Predatory and Payday Lending Practices
WHEREAS, the economic status of African-Americans in general is worse than that of white Americans; and
WHEREAS, the net worth of African-Americans is approximately 10% of that of white Americans; and
WHEREAS, many African-Americans, as well as other minorities and low-wealth citizens struggle each day to meet basic needs; and
WHEREAS, wages have not kept pace with the cost of living; and
WHEREAS, the credit needs of African-Americans and other low-wealth citizens is evident in the disparities between net worth, as well as income, and the overall cost of living; and
WHEREAS, many financial institutions, including responsible lenders in the subprime sector, are knowledgeable of the credit needs of the low-wealth population and many have responded responsibly; and
WHEREAS, these credit needs are now targeted and exploited by a growing number of predatory and payday lenders; and
WHEREAS, these predatory and payday lenders are concentrated in the subprime sector; and
WHEREAS, a recent study by the U.S. Department of Housing and Urban Development showed that borrowers in African-American neighborhoods are five times more likely to get a loan from a subprime lender – and therefore pay more – than borrowers in white neighborhoods; and
WHEREAS, borrowers in upper-income African-American neighborhoods are twice as likely as homeowners in low-income white areas to receive subprime refinance loans when refinancing; and
WHEREAS, over half of mortgage refinancing is in predominately white neighborhoods; and
WHEREAS, studies by Fannie Mae and Freddie Mac suggest that subprime lenders charge prime borrowers who meet conventional underwriting standards higher rates than those for which they qualify; and
WHEREAS, the practice of predatory lending and high cost payday lending are stripping the wealth from these sectors of the populations; and
WHEREAS, these predatory and payday lending practices are deepening debt and stripping equity from these populations; and
WHEREAS, predatory lending strips over $9 billion of wealth annually from American families; and
WHEREAS, the financing of excessive upfront fees strips equity from homes without providing any benefit to borrowers; and
WHEREAS, the practices of "flipping" borrowers through repeated fee-loaded refinancing strips hard-earned equity repeatedly without providing a net tangible benefit for the borrower; and
WHEREAS, responsible lenders in the subprime sector play an important role for providing borrowers, who have encountered temporary credit problems, with a bridge to conventional financing; and
WHEREAS, abusive practices such as prepayment penalties, balloon payments and negative amortization prevent this transition from taking place; and
WHEREAS, payday lenders regularly charge customers making five or more loans per year thus, creating a debt treadmill for borrowers; and
WHEREAS, payday lenders regularly charge customers rates in excess of 500%; and
WHEREAS, ninety (90) percent of total payday loans come from customers taking five or more loans per year, creating a debt treadmill for borrowers; and
WHEREAS, forced arbitration clauses in consumer contracts insulates unfair and deceptive practices from effective review and closes the courtroom door for borrowers who have been wronged; and
WHEREAS, mortgage brokers originate over half of all mortgage loans and a relatively small number of brokers are responsible for a large percentage of predatory loans; such broker practices are largely unregulated; and
WHEREAS, many borrowers are denied justice because a predatory loan has been purchased or assigned to a third party; and
WHEREAS, disclosure, education and protections and remedies under the Federal Home Ownership and Equity Protection Act are important but inadequate responses to the problem of payday and predatory lending.

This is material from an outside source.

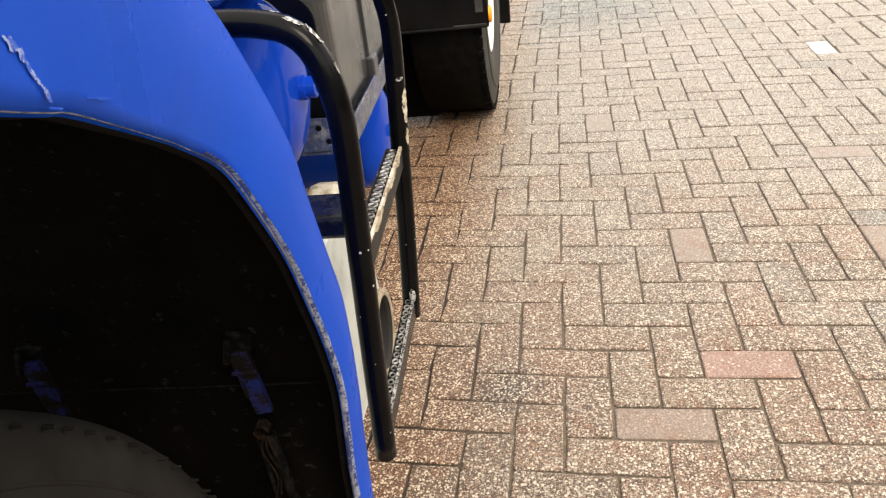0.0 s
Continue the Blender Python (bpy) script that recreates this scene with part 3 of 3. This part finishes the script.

THEREFORE, BE IT RESOLVED, that the NAACP stands against such practices and vigorously seek to prohibit payday and predatory lending. These reforms should address steering borrowers to subprime loans, preventing financing of excessive fees, limiting prepayment penalties, sufficiently addressing mortgage broker abuse and addressing unfair forced arbitration clauses; and
BE IT FINALLY RESOLVED, that the NAACP shall seek the advanced reforms by financial institutions, regulators and policymakers.